When the Irish government decided in 2008 to bail out the nation's banks, the country started down the slope to fiscal ruin.

But the decision also had a much broader effect: It wound up inspiring bank bailouts throughout Europe and the U.S.

Ireland was the first country to bail out its banks during the 2008 crisis. The move prompted investors to begin moving their money out of other European banks and into Irish banks.

So, less than a month after Ireland guaranteed its banks, the U.K. followed suit. Germany was next.

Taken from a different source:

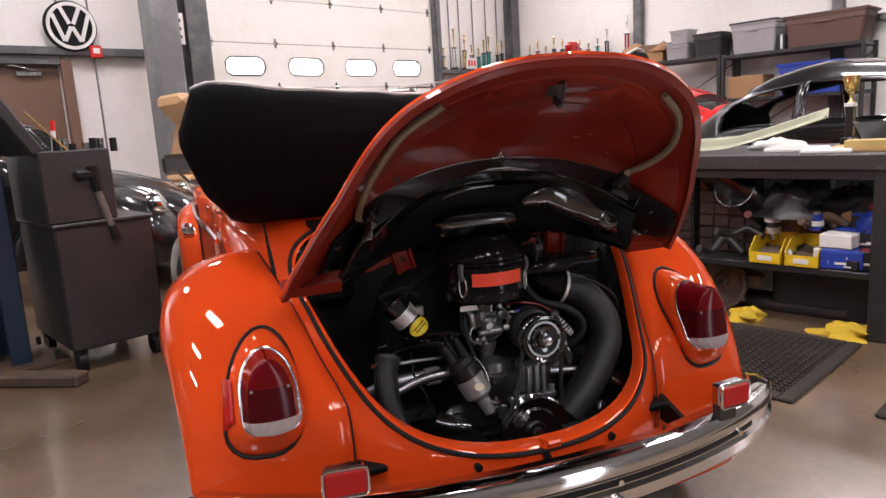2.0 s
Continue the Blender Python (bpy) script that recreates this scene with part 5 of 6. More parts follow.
    part("support_casting", G().box((-0.09, -0.30, 0.44), (0.10, 0.03, 0.045), 0.012).rod((-0.118, -0.29, 0.431), (-0.118, -0.325, 0.431), 0.021, n=18).rod((-0.118, -0.32, 0.431), (-0.118, -0.335, 0.431), 0.010, n=6).box((-0.02, -0.33, 0.452), (0.06, 0.05, 0.04), 0.012).rod((-0.02, -0.35, 0.452), (-0.02, -0.375, 0.452), 0.014, n=12), ALU, ENG)
    part("fuel_pump", G().lathe([(0.028, 0.0), (0.034, 0.01), (0.034, 0.02), (0.038, 0.024), (0.038, 0.03), (0.032, 0.034), (0.030, 0.055), (0.02, 0.062), (0.0, 0.064)], Matrix.Translation((-0.018, -0.320, 0.515)), 20, cap=False), ALU, ENG)
    # dynamo and its pulley
    dyn = part("dynamo", G().lathe([(0.046, 0.0), (0.052, 0.01), (0.052, 0.19), (0.046, 0.20)], along((0.090, -0.358, 0.630), (0.03, 1, 0.0)), 30), GLOSS_BLACK, ENG, "black dynamo with a belt pulley")
    part("dynamo_strap", G().lathe([(0.0535, 0.05), (0.056, 0.05), (0.056, 0.075), (0.0535, 0.075)], along((0.090, -0.358, 0.630), (0.03, 1, 0.0)), 30, cap=False), DARK_STEEL, dyn)
    part("end_band", G().lathe([(0.0525, 0.012), (0.0545, 0.012), (0.0545, 0.042), (0.0525, 0.042)], along((0.090, -0.358, 0.630), (0.03, 1, 0.0)), 30, cap=False), material("grey_band", (0.10, 0.10, 0.10), 0.4, 0.5), dyn)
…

"Funds were moving from countries like Germany or France to Ireland because depositors were thinking, 'Well, there my funds are safe,' " says Sebastian Dullien, economics professor from University of Applied Sciences in Berlin. "The German government was thinking, 'What can we do now?' And what they did was promise to guarantee all private bank deposits in German banks.' "

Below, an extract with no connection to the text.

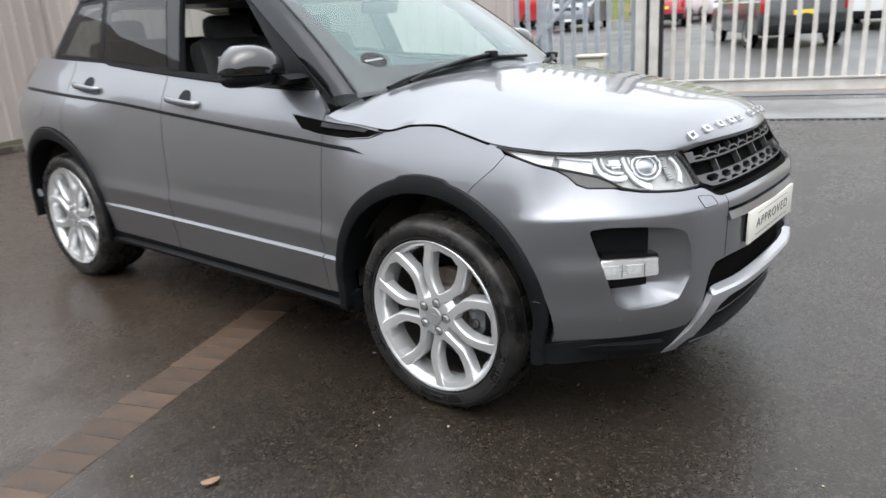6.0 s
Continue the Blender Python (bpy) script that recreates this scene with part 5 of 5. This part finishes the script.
        e2 = [spin(r - 0.005, t * 0.95, 0.012) for r, t in edge]
        b0 = [spin(r, t, face(math.hypot(r, t)) + 0.0006) for r, t in back_]
        for lo_, hi_ in ((b0, e0), (e0, e1), (e1, e2)):
            for i in range(5):
                bm.faces.new((lo_[i], lo_[i + 1], hi_[i + 1], hi_[i]))
        part("loop_end", bm, ALLOY, rim, angle=20)
        a = A + radians(36)
        m = pose(0, 0, 0, 0, -math.degrees(a), 0)
        part("rim_pad", boxed((0.2500, -0.008, 0), (0.007, 0.020, 0.030), m, 0.002), ALLOY, rim)
        bm = bmesh.new()
        cw, sw_ = math.cos(a), math.sin(a)
        quad = []
        for r, h, w0 in ((0.050, -0.0298, 0.009), (0.066, -0.0285, 0.0115), (0.088, -0.010, 0.0165), (0.092, -0.004, 0.017), (0.092, 0.03, 0.017)):
            quad.append([bm.verts.new((r * cw - t_ * sw_, h + (0.004 if abs(t_) > w0 * 0.9 else 0.0), r * sw_ + t_ * cw)) for t_ in (-w0, -w0 * 0.7, w0 * 0.7, w0)])
        for lo_, hi_ in zip(quad, quad[1:]):
            for i in range(3):
                bm.faces.new((lo_[i], lo_[i + 1], hi_[i + 1], hi_[i]))
        part("hub_wedge", bm, ALLOY, rim, "polished wedge between two spoke loops", angle=20)
        # nut in its pocket
        nx, nz = 0.054 * ca, 0.054 * sa
        bm = bmesh.new()
        lathe(bm, [(0.0178, -0.0300), (0.0170, -0.0312), (0.0152, -0.0306), (0.0125, -0.020)], 28)
        bmesh.ops.translate(bm, vec=(nx, 0, nz), verts=bm.verts)
        part("nut_seat", bm, DARK, rim)
        bm = bmesh.new()
        rg = lathe(bm, [(0.0108, -0.010), (0.0108, -0.0345), (0.0095, -0.0370), (0.0082, -0.0373)], 6)
        cap(bm, rg[-1])
        bmesh.ops.transform(bm, matrix=Matrix.Translation((nx, 0, nz)) @ pose(0, 0, 0, 0, 15 * k, 0), verts=bm.verts)
        part("wheel_nut", bm, NUT, w, "hexagonal steel wheel nut", smooth=False)
    bm = bmesh.new()
    rg = lathe(bm, [(0.074, 0.012), (0.073, -0.020), (0.070, -0.0285), (0.066, -0.0298), (0.0345, -0.0298), (0.0335, -0.026), (0.0325, -0.026)], 72)
    part("hub_face", bm, ALLOY, rim)
    bm = bmesh.new()
    rg = lathe(bm, [(0.0322, -0.018), (0.0322, -0.031), (0.0305, -0.0338), (0.0285, -0.0340), (0.0280, -0.0335), (0.014, -0.0338)], 48)
    cap(bm, rg[-1])
    part("centre_cap", bm, SATIN, w, "silver centre cap")
    m = pose(0.004, -0.0342, 0.006, 0, 10, 0)
    part("cap_emblem", boxed((0, 0, 0), (0.022, 0.001, 0.006), m, 0.0004), GALV, w)
    # valve
    bm = bmesh.new()
    tube(bm, [Vector((0.193, 0.004, 0.156)) + Vector((-0.004, -0.012, -0.004)) * k for k in (0, 1, 2)], 0.0058, 10)
    part("tyre_valve", bm, DARK, w)
    return w


def brake(x, sgn):
    """Disc, caliper and knuckle behind a wheel."""
    b = new("brake")
    b.parent = car
    bm = bmesh.new()
    rg = lathe(bm, [(0.150, 0.095), (0.150, 0.072), (0.148, 0.070), (0.098, 0.070), (0.094, 0.066), (0.090, 0.040), (0.085, 0.036), (0.03, 0.036)], 64)
    cap(bm, rg[-1])
    part("brake_disc", bm, STEEL, b, "worn steel brake disc")
    bm = bmesh.new()
    extrude(bm, [(0.10, -0.06), (0.155, -0.07), (0.178, -0.03), (0.18, 0.03), (0.158, 0.065), (0.10, 0.05), (0.112, 0.0)], 0.030, 0.115)
    part("caliper", bm, LAMP_DK, b, "grey cast brake caliper", angle=25)
    bm = bmesh.new()
    lathe(bm, [(0.016, 0.022), (0.016, 0.05)], 16)
    bmesh.ops.translate(bm, vec=(0.14, 0, -0.015), verts=bm.verts)
    part("caliper_bolt", bm, STEEL, b)
    b.matrix_basis = pose(x, sgn * 0.851, HUB_Z, 0, 0, 0 if sgn < 0 else 180)
    return b


first = wheel()
first.matrix_basis = pose(0, -0.851, HUB_Z)
tagged(first, "silver five-loop alloy wheel with black tyre")
for x, sgn in ((-WB, -1), (0, 1), (-WB, 1)):
    c = copy_thing(first, pose(x, sgn * 0.851, HUB_Z, 0, 38 if sgn < 0 else 0, 0 if sgn < 0 else 180))
for x, sgn in ((0, -1), (-WB, -1), (0, 1), (-WB, 1)):
    brake(x, sgn)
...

Those moves, in turn, prompted the European Union to raise bank guarantees for all E.U. countries, and to put more capital into the banks.

Soon after that, for a variety of reasons, the U.S. got into the bailout business, too. MIT economist Simon Johnson explains the link:

When the Europeans made these moves and when the European Union put more capital into their banks or said they would provide capital as needed I think there was an 'aha moment' for the U.S. Treasury. They said, "OK this is what the Europeans are doing. We can see this could get out of control here. We need to put more capital into our big banks."

But, Johnson says, there was a key difference between the Irish bailout and the bailouts in the U.S. and other countries. The Irish basically guaranteed everything -- not only savings and checking accounts, but also the bonds that banks sold to investors.

"The United States did not extend a blanket guarantee," Johnson says. "That was smart."

What’s more, the Irish banks were much bigger relative to the nation's overall economy than banks in the U.S.

"They were too big to save," Johnson says.